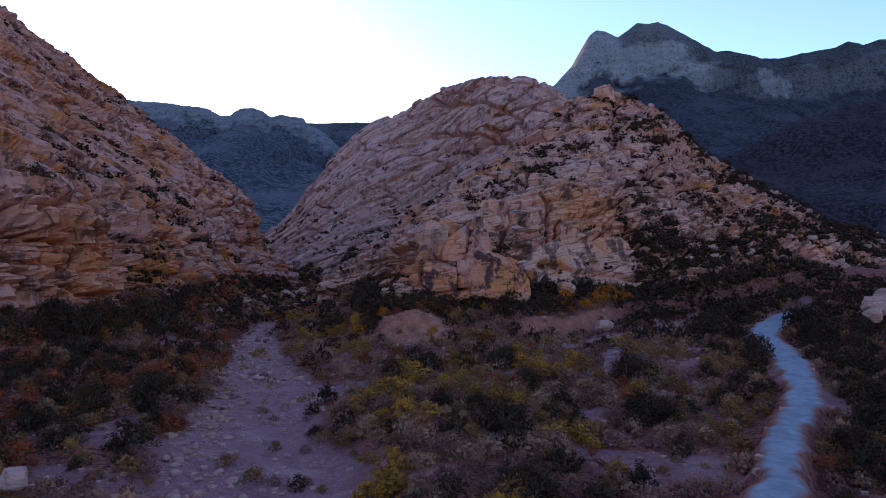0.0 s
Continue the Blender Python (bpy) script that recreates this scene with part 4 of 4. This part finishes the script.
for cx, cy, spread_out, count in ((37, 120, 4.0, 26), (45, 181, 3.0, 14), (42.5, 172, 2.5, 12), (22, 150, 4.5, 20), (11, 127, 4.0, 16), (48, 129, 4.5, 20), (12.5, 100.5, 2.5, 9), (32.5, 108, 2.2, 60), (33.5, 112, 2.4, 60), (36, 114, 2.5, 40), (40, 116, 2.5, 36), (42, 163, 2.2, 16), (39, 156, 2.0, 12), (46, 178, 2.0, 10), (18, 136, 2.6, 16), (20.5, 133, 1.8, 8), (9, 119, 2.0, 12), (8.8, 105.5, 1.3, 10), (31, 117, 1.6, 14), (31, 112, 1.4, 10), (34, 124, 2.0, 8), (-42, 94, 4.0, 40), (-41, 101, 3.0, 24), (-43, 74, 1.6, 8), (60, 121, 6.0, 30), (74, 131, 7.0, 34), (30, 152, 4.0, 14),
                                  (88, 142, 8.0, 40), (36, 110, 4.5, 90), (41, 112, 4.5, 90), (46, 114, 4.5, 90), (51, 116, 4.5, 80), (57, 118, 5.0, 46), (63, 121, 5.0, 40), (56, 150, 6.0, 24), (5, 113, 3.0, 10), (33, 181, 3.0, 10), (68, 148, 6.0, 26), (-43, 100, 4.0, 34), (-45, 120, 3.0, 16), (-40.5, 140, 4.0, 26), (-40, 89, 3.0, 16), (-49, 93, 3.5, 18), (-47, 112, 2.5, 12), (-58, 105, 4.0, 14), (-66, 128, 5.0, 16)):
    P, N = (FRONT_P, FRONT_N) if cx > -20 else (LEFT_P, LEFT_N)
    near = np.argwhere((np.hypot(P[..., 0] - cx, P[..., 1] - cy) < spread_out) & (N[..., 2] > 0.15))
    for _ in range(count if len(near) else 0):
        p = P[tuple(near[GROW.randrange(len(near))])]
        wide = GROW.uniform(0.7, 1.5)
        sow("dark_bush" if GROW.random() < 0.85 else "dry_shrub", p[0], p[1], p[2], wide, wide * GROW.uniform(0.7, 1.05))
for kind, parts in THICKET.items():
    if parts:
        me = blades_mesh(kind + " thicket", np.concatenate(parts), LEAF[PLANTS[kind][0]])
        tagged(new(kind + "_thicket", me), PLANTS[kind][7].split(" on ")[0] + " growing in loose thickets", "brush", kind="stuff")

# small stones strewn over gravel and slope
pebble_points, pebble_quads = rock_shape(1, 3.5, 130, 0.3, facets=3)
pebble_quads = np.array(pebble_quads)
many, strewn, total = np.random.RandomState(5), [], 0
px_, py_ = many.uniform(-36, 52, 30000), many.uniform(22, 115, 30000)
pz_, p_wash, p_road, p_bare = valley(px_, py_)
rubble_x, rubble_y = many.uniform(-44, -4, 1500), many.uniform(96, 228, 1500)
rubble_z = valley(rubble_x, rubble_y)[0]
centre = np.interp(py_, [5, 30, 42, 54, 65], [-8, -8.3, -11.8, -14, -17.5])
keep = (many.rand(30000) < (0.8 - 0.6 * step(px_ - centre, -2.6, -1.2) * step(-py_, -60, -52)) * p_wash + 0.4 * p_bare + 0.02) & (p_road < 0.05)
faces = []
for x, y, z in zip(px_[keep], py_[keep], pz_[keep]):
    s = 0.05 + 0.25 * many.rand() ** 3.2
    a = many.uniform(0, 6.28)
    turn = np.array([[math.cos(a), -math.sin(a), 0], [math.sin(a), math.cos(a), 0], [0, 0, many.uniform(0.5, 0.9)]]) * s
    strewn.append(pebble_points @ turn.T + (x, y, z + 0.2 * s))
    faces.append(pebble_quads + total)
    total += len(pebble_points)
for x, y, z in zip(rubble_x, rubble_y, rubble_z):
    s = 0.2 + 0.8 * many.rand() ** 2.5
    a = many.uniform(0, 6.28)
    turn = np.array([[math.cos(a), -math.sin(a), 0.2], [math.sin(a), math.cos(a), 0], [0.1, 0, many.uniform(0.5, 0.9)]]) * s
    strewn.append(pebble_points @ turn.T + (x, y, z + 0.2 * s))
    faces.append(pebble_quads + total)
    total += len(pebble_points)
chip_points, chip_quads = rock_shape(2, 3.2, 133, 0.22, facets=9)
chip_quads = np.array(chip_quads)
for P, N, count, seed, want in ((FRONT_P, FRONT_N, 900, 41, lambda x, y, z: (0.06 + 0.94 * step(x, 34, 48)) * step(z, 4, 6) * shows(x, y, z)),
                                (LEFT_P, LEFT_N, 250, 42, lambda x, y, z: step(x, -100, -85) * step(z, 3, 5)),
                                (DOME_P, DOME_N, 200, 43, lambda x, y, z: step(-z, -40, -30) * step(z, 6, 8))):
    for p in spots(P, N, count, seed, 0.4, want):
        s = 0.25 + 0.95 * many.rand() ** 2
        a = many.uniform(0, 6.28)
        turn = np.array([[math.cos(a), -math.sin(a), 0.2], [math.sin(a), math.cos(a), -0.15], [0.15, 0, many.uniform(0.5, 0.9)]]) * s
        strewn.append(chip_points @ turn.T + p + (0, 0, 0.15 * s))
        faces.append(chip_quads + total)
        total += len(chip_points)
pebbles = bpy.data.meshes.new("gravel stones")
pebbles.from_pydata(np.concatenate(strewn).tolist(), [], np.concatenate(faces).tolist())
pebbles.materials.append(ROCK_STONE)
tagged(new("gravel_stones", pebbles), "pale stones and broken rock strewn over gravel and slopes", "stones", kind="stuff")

● ● ● ● ● ● ●

# [Your goal]
Every line should be retyped exactly, with the pictures omitted.

# [Answer to this exercise]
0.0 s
Continue the Blender Python (bpy) script that recreates this scene with part 4 of 4. This part finishes the script.
for cx, cy, spread_out, count in ((37, 120, 4.0, 26), (45, 181, 3.0, 14), (42.5, 172, 2.5, 12), (22, 150, 4.5, 20), (11, 127, 4.0, 16), (48, 129, 4.5, 20), (12.5, 100.5, 2.5, 9), (32.5, 108, 2.2, 60), (33.5, 112, 2.4, 60), (36, 114, 2.5, 40), (40, 116, 2.5, 36), (42, 163, 2.2, 16), (39, 156, 2.0, 12), (46, 178, 2.0, 10), (18, 136, 2.6, 16), (20.5, 133, 1.8, 8), (9, 119, 2.0, 12), (8.8, 105.5, 1.3, 10), (31, 117, 1.6, 14), (31, 112, 1.4, 10), (34, 124, 2.0, 8), (-42, 94, 4.0, 40), (-41, 101, 3.0, 24), (-43, 74, 1.6, 8), (60, 121, 6.0, 30), (74, 131, 7.0, 34), (30, 152, 4.0, 14),
                                  (88, 142, 8.0, 40), (36, 110, 4.5, 90), (41, 112, 4.5, 90), (46, 114, 4.5, 90), (51, 116, 4.5, 80), (57, 118, 5.0, 46), (63, 121, 5.0, 40), (56, 150, 6.0, 24), (5, 113, 3.0, 10), (33, 181, 3.0, 10), (68, 148, 6.0, 26), (-43, 100, 4.0, 34), (-45, 120, 3.0, 16), (-40.5, 140, 4.0, 26), (-40, 89, 3.0, 16), (-49, 93, 3.5, 18), (-47, 112, 2.5, 12), (-58, 105, 4.0, 14), (-66, 128, 5.0, 16)):
    P, N = (FRONT_P, FRONT_N) if cx > -20 else (LEFT_P, LEFT_N)
    near = np.argwhere((np.hypot(P[..., 0] - cx, P[..., 1] - cy) < spread_out) & (N[..., 2] > 0.15))
    for _ in range(count if len(near) else 0):
        p = P[tuple(near[GROW.randrange(len(near))])]
        wide = GROW.uniform(0.7, 1.5)
        sow("dark_bush" if GROW.random() < 0.85 else "dry_shrub", p[0], p[1], p[2], wide, wide * GROW.uniform(0.7, 1.05))
for kind, parts in THICKET.items():
    if parts:
        me = blades_mesh(kind + " thicket", np.concatenate(parts), LEAF[PLANTS[kind][0]])
        tagged(new(kind + "_thicket", me), PLANTS[kind][7].split(" on ")[0] + " growing in loose thickets", "brush", kind="stuff")

# small stones strewn over gravel and slope
pebble_points, pebble_quads = rock_shape(1, 3.5, 130, 0.3, facets=3)
pebble_quads = np.array(pebble_quads)
many, strewn, total = np.random.RandomState(5), [], 0
px_, py_ = many.uniform(-36, 52, 30000), many.uniform(22, 115, 30000)
pz_, p_wash, p_road, p_bare = valley(px_, py_)
rubble_x, rubble_y = many.uniform(-44, -4, 1500), many.uniform(96, 228, 1500)
rubble_z = valley(rubble_x, rubble_y)[0]
centre = np.interp(py_, [5, 30, 42, 54, 65], [-8, -8.3, -11.8, -14, -17.5])
keep = (many.rand(30000) < (0.8 - 0.6 * step(px_ - centre, -2.6, -1.2) * step(-py_, -60, -52)) * p_wash + 0.4 * p_bare + 0.02) & (p_road < 0.05)
faces = []
for x, y, z in zip(px_[keep], py_[keep], pz_[keep]):
    s = 0.05 + 0.25 * many.rand() ** 3.2
    a = many.uniform(0, 6.28)
    turn = np.array([[math.cos(a), -math.sin(a), 0], [math.sin(a), math.cos(a), 0], [0, 0, many.uniform(0.5, 0.9)]]) * s
    strewn.append(pebble_points @ turn.T + (x, y, z + 0.2 * s))
    faces.append(pebble_quads + total)
    total += len(pebble_points)
for x, y, z in zip(rubble_x, rubble_y, rubble_z):
    s = 0.2 + 0.8 * many.rand() ** 2.5
    a = many.uniform(0, 6.28)
    turn = np.array([[math.cos(a), -math.sin(a), 0.2], [math.sin(a), math.cos(a), 0], [0.1, 0, many.uniform(0.5, 0.9)]]) * s
    strewn.append(pebble_points @ turn.T + (x, y, z + 0.2 * s))
    faces.append(pebble_quads + total)
    total += len(pebble_points)
chip_points, chip_quads = rock_shape(2, 3.2, 133, 0.22, facets=9)
chip_quads = np.array(chip_quads)
for P, N, count, seed, want in ((FRONT_P, FRONT_N, 900, 41, lambda x, y, z: (0.06 + 0.94 * step(x, 34, 48)) * step(z, 4, 6) * shows(x, y, z)),
                                (LEFT_P, LEFT_N, 250, 42, lambda x, y, z: step(x, -100, -85) * step(z, 3, 5)),
                                (DOME_P, DOME_N, 200, 43, lambda x, y, z: step(-z, -40, -30) * step(z, 6, 8))):
    for p in spots(P, N, count, seed, 0.4, want):
        s = 0.25 + 0.95 * many.rand() ** 2
        a = many.uniform(0, 6.28)
        turn = np.array([[math.cos(a), -math.sin(a), 0.2], [math.sin(a), math.cos(a), -0.15], [0.15, 0, many.uniform(0.5, 0.9)]]) * s
        strewn.append(chip_points @ turn.T + p + (0, 0, 0.15 * s))
        faces.append(chip_quads + total)
        total += len(chip_points)
pebbles = bpy.data.meshes.new("gravel stones")
pebbles.from_pydata(np.concatenate(strewn).tolist(), [], np.concatenate(faces).tolist())
pebbles.materials.append(ROCK_STONE)
tagged(new("gravel_stones", pebbles), "pale stones and broken rock strewn over gravel and slopes", "stones", kind="stuff")